De Afdeling heeft de zaak ter zitting behandeld op 10 juni 2003, waar appellant in persoon en het college, vertegenwoordigd door mr. A. Snijders, ambtenaar der gemeente, zijn verschenen.
2.1. In deze procedure is uitsluitend aan de orde de vraag of de rechtbank tot het juiste oordeel is gekomen dat het college appellant terecht niet als belanghebbende als bedoeld in artikel 1:2 van de
Algemene wet bestuursrecht (hierna: Awb) bij het besluit tot verlening van vrijstelling en bouwvergunning heeft aangemerkt, in verband waarmee het bezwaar van appellant niet-ontvankelijk is verklaard.
2.2. Appellant is van mening dat hij als belanghebbende bij het primaire besluit dient te worden aangemerkt, omdat zijn woonperceel en een agrarisch- en een bosperceel, waarvan hij eigenaar is, in de omgeving van de Schutterij zijn gelegen.
2.3. Ingevolge artikel 1:2, eerste lid, van de Awb wordt onder belanghebbende verstaan: degene wiens belang rechtstreeks bij een besluit is betrokken.
2.4. De afstand van het woonperceel van appellant tot aan het perceel van de Schutterij aan Op den Dijk bedraagt hemelsbreed gemeten ongeveer
230 meter.

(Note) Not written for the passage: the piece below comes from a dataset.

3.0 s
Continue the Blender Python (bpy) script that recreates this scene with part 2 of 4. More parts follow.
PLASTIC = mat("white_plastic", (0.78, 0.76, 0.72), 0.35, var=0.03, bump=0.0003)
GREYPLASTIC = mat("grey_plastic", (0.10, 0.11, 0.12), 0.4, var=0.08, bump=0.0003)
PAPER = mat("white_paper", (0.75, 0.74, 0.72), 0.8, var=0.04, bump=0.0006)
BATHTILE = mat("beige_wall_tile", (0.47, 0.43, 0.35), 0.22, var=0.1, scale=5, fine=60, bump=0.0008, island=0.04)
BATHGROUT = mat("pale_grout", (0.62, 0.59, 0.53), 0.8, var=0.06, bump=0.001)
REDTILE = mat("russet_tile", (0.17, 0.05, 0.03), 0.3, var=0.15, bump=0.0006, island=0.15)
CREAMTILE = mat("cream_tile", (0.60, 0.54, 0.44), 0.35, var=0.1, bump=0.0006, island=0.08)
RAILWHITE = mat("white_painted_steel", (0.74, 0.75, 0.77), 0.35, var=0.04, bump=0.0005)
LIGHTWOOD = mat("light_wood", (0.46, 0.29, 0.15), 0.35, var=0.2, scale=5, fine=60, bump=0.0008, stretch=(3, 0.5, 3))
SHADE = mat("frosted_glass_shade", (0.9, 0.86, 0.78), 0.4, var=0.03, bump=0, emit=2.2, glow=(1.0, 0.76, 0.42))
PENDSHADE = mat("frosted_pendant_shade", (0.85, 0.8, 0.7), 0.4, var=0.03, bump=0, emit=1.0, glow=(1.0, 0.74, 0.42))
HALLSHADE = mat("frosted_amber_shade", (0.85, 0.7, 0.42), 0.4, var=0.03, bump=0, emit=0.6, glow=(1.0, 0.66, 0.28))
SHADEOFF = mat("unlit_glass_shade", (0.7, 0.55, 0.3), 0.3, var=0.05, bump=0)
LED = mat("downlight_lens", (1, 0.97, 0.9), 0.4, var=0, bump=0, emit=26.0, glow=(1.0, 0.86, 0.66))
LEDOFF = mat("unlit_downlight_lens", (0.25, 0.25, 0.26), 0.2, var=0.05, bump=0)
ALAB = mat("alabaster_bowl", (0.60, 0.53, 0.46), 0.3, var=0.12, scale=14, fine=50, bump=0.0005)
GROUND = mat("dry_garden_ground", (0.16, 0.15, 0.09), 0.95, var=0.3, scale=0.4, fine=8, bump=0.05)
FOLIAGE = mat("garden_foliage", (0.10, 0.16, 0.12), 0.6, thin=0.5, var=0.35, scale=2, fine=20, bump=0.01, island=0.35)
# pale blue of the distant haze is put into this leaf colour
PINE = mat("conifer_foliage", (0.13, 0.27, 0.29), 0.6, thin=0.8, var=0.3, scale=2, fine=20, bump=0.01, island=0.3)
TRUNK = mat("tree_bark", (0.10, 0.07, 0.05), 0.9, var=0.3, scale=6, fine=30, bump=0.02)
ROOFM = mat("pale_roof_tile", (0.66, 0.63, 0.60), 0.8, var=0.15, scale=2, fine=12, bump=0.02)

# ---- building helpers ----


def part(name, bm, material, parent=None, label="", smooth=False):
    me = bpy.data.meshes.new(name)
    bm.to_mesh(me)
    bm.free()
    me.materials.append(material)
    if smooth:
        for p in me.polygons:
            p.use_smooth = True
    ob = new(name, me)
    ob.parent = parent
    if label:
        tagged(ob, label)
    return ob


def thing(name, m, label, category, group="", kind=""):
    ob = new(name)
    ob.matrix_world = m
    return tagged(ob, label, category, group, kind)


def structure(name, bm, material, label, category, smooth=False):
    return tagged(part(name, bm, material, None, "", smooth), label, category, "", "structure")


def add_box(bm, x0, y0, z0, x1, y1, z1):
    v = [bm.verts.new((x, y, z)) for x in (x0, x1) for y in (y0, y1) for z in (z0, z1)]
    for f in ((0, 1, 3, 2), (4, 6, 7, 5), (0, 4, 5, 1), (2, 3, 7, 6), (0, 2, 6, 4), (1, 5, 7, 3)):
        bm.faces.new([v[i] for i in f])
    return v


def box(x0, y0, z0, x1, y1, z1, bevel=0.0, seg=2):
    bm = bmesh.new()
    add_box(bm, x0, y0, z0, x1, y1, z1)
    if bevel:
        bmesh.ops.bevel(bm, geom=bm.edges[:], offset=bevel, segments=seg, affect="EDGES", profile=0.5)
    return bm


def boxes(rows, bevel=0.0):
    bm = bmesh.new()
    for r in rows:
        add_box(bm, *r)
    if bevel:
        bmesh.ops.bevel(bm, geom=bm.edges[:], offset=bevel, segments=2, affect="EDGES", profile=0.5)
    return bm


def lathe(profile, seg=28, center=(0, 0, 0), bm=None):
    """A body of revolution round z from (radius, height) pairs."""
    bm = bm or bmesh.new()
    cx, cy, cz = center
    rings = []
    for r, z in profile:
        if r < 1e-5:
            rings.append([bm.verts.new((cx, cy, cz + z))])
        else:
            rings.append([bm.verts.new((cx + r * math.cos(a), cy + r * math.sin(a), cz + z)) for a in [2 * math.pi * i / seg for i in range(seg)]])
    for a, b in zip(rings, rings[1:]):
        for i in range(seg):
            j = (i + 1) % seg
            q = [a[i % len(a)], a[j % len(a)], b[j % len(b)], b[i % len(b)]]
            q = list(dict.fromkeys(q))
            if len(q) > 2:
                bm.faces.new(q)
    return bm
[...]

De afstand tot aan de door de Schutterij aangevraagde bebouwing bedraagt nog enkele tientallen meters meer.
Vanaf het woonperceel is de Schutterij niet zichtbaar. Het zicht wordt ontnomen door tussenliggende (woon)bebouwing en een groenwal waarmee de Schutterij is omgeven.
De afstand van de grens van het agrarisch perceel, dat appellant heeft verpacht, tot de grens van het perceel van de Schutterij bedraagt ongeveer 180 meter. Tussen de Schutterij en het agrarisch perceel bevinden zich groenstroken, een beek, een weiland en een zandweg.

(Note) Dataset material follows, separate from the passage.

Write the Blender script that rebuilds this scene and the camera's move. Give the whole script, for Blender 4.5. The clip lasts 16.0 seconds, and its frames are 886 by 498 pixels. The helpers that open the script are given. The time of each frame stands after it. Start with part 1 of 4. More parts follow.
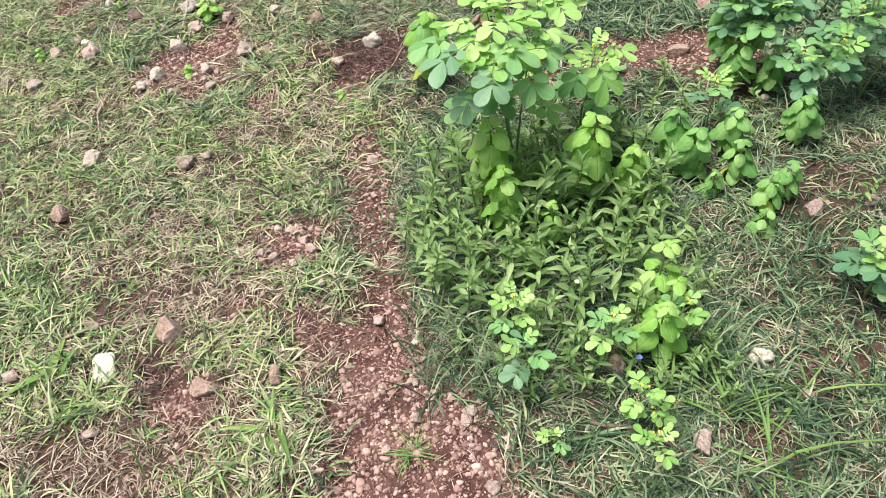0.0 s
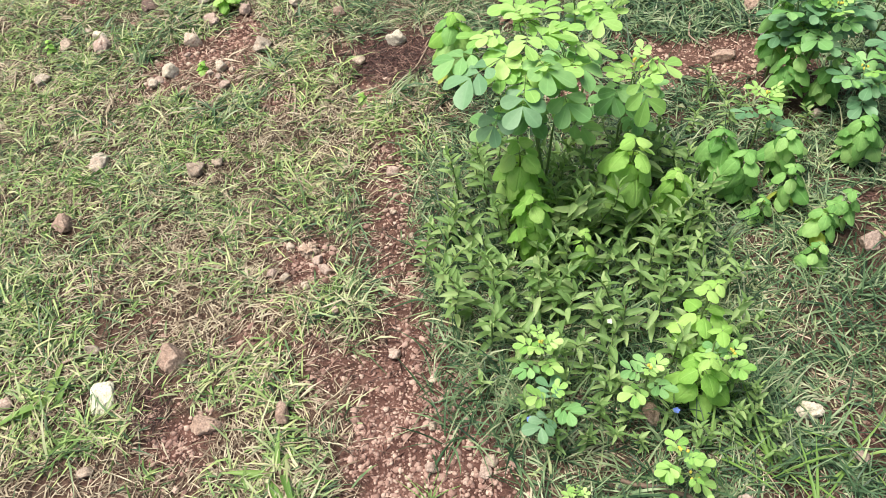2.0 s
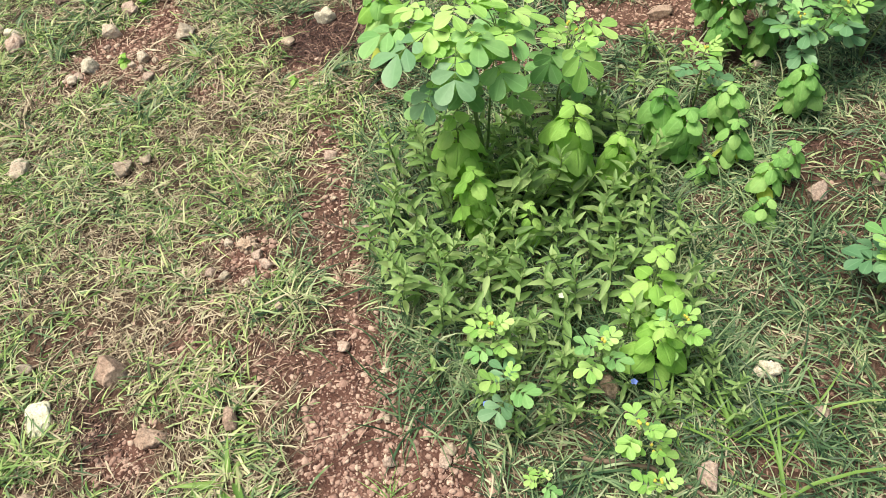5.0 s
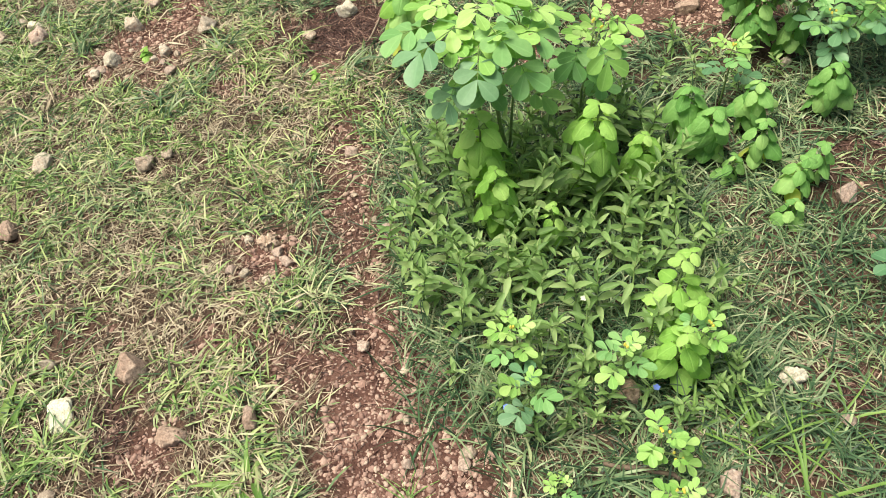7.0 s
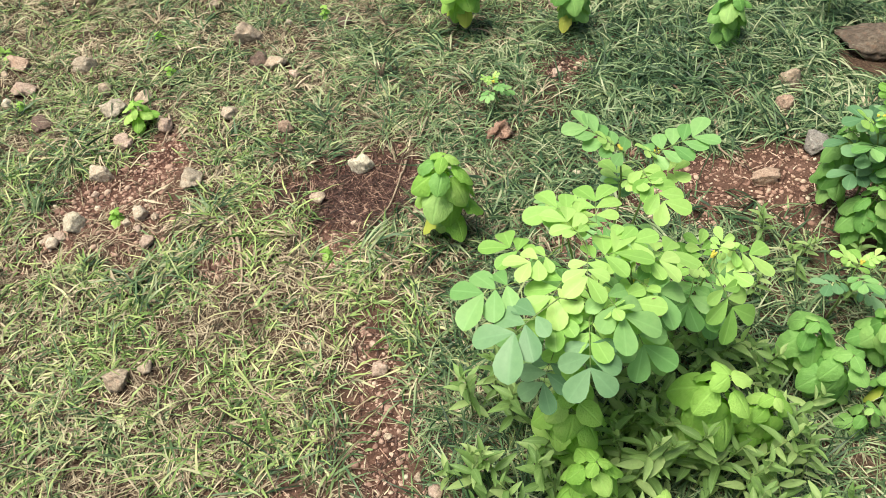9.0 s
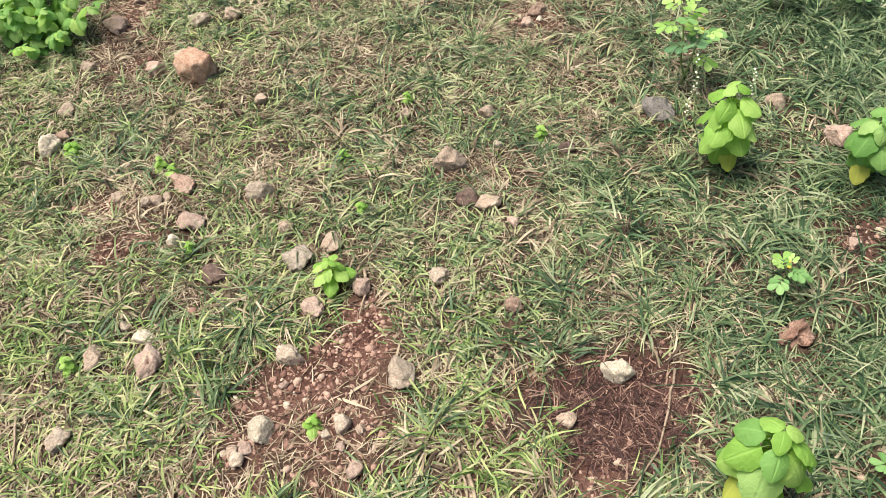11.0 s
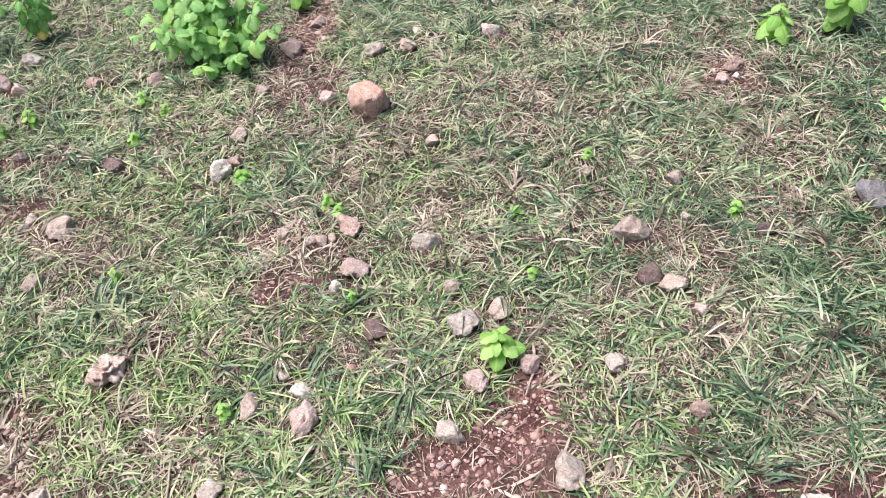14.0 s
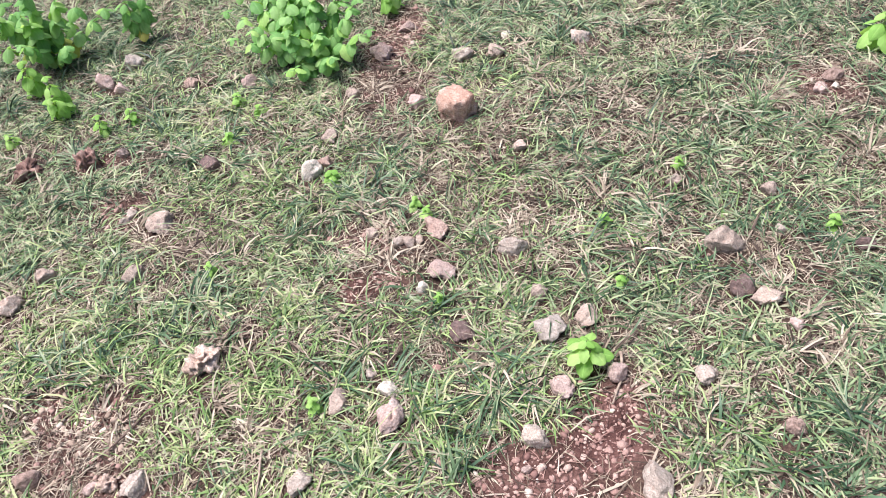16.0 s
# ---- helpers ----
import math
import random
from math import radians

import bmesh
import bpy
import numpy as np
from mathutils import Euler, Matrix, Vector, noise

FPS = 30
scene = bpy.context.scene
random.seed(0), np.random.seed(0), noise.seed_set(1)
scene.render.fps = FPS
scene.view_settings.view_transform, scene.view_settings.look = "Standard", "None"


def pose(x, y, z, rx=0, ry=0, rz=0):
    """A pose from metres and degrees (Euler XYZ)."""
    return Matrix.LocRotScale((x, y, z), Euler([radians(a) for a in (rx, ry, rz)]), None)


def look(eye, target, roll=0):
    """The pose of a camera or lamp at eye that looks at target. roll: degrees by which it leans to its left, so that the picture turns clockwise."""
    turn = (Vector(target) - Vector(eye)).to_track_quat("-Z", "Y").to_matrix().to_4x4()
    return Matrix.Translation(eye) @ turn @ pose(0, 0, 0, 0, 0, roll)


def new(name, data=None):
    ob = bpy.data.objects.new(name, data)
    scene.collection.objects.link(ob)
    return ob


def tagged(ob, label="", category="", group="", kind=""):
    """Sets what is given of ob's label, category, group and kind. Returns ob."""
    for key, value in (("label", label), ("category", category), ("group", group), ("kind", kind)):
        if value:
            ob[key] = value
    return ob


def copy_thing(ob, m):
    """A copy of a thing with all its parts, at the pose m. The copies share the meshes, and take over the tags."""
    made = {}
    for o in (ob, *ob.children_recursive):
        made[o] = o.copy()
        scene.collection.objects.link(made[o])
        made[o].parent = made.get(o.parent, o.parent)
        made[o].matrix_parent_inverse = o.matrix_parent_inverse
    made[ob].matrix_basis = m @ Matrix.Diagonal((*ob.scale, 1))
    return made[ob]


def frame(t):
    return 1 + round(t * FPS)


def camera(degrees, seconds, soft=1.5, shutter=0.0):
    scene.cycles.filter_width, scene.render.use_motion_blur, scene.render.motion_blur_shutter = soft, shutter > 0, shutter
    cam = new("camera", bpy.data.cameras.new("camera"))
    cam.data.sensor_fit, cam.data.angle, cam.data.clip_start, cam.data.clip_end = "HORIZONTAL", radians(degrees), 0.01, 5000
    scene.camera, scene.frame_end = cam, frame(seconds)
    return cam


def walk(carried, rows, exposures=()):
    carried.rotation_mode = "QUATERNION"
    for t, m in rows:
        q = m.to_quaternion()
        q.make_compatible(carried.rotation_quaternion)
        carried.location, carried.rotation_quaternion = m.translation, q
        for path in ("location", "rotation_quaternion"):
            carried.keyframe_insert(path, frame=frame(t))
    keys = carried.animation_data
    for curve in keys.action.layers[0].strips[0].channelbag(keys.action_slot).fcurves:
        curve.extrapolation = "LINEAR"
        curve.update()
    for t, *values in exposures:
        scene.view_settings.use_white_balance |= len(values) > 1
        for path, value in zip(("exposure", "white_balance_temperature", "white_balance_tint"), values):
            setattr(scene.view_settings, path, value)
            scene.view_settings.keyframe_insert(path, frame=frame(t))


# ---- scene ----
cam = camera(58.0, 16.0, soft=0.8)
PATH = [
    (0, (-0.005, -0.001, 1.306), (-0.085, 1.419, -0.1), -5.7),
    (0.5, (-0.087, 0.04, 1.295), (-0.178, 1.448, -0.122), -5.4),
    (1, (-0.07, 0.107, 1.291), (-0.207, 1.489, -0.149), -6.1),
    (1.5, (-0.031, 0.14, 1.302), (-0.181, 1.515, -0.143), -6.5),
    (2, (-0.004, 0.167, 1.296), (-0.144, 1.541, -0.151), -6.2),
    (2.5, (0.015, 0.182, 1.285), (-0.09, 1.552, -0.168), -6.1),
    (3, (0.012, 0.195, 1.279), (-0.07, 1.553, -0.187), -6.5),
    (3.5, (0.008, 0.204, 1.27), (-0.069, 1.547, -0.21), -6.9),
    (3.7, (0.009, 0.207, 1.266), (-0.064, 1.544, -0.219), -6.9),
    (6, (0.047, 0.229, 1.265), (0.02, 1.544, -0.241), -8.9),
    (6.5, (0.051, 0.234, 1.274), (0.033, 1.545, -0.237), -9.0),
    (7, (0.029, 0.247, 1.271), (-0.072, 1.548, -0.245), -9.2),
    (7.5, (0.013, 0.31, 1.25), (-0.178, 1.569, -0.292), -8.4),
    (8, (0.02, 0.43, 1.252), (-0.141, 1.683, -0.299), -7.1),
    (8.1, (0.01, 0.462, 1.247), (-0.125, 1.721, -0.302), -6.6),
    (8.3, (-0.013, 0.541, 1.25), (-0.094, 1.828, -0.278), -5.8),
    (8.5, (-0.064, 0.628, 1.26), (-0.072, 1.955, -0.237), -4.7),
    (8.7, (-0.102, 0.698, 1.273), (-0.067, 2.053, -0.198), -4.4),
    (10.8, (-0.423, 1.369, 1.28), (-0.572, 2.69, -0.214), -8.2),
    (11, (-0.498, 1.418, 1.299), (-0.645, 2.759, -0.177), -6.9),
    (11.4, (-0.62, 1.472, 1.287), (-0.827, 2.838, -0.159), -5.9),
    (11.5, (-0.648, 1.483, 1.296), (-0.876, 2.838, -0.157), -5.9),
    (12, (-0.689, 1.542, 1.31), (-1.048, 2.86, -0.151), -8.1),
    (12.5, (-0.663, 1.561, 1.311), (-1.065, 2.87, -0.147), -9.5),
    (13, (-0.655, 1.568, 1.317), (-1.071, 2.884, -0.131), -9.6),
    (13.5, (-0.652, 1.578, 1.318), (-1.074, 2.894, -0.127), -9.4),
    (14, (-0.643, 1.584, 1.319), (-1.07, 2.904, -0.121), -9.5),
    (14.5, (-0.657, 1.585, 1.326), (-1.089, 2.904, -0.113), -9.6),
    (15, (-0.658, 1.586, 1.319), (-1.145, 2.9, -0.108), -11.0),
    (15.5, (-0.666, 1.573, 1.334), (-1.211, 2.878, -0.079), -12.1),
    (16, (-0.687, 1.563, 1.332), (-1.273, 2.854, -0.078), -12.3),
]
walk(cam, [(t, look(eye, target, roll)) for t, eye, target, roll in PATH], [(0, 1.11, 6400, 9), (3.5, 1.04, 7000, 0), (8.5, 1.02, 7200, -1), (11, 0.98, 7100, 7), (12, 1.12, 5950, 17), (14, 1.15, 5950, 17), (16, 1.2, 5950, 17)])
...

De afstand tussen het bosperceel en het perceel van de Schutterij bedraagt ongeveer 800 meter. Tussen de Schutterij en het bosperceel bevinden zich diverse andere (bos)percelen.
2.5. Anders dan appellant heeft betoogd is de rechtbank op goede gronden tot het juiste oordeel gekomen. Daarbij acht de Afdeling ten aanzien van het woonperceel van gewicht dat van dat perceel geen zicht bestaat op het perceel van de Schutterij, alsmede de afstand gelegen tussen dit perceel enerzijds en het perceel van de Schutterij anderzijds. Ten aanzien van het agrarisch perceel is relevant de afstand van dat perceel tot het perceel van de Schutterij, alsmede hetgeen tussen die percelen is gelegen. Met betrekking tot het bosperceel is relevant de afstand gelegen tussen dat perceel en het perceel van de Schutterij en de omstandigheid dat deze percelen door andere (bos)percelen van elkaar worden gescheiden.
Ook overigens is niet gebleken van feiten en omstandigheden op grond waarvan appellant als belanghebbende in de zin van artikel 1:2, eerste lid, van de Awb bij het besluit van 13 mei 2002 kan worden aangemerkt.
2.6. Het hoger beroep is ongegrond. De aangevallen uitspraak dient te worden bevestigd. Gelet op het hiervoor overwogene dienen de grieven van appellant betreffende de – gestelde – onrechtmatigheid van het besluit tot verlening van vrijstelling en bouwvergunning buiten bespreking te blijven.
2.7. Voor een proceskostenveroordeling bestaat geen aanleiding.
De Afdeling bestuursrechtspraak van de Raad van State
Recht doende in naam der Koningin:
bevestigt de aangevallen uitspraak.
Aldus vastgesteld door mr. H.G. Lubberdink, Voorzitter, en mr. B.J. van Ettekoven en mr. A.W.M. Bijloos, Leden, in tegenwoordigheid van mr. G.A.A.M. Boot, ambtenaar van Staat.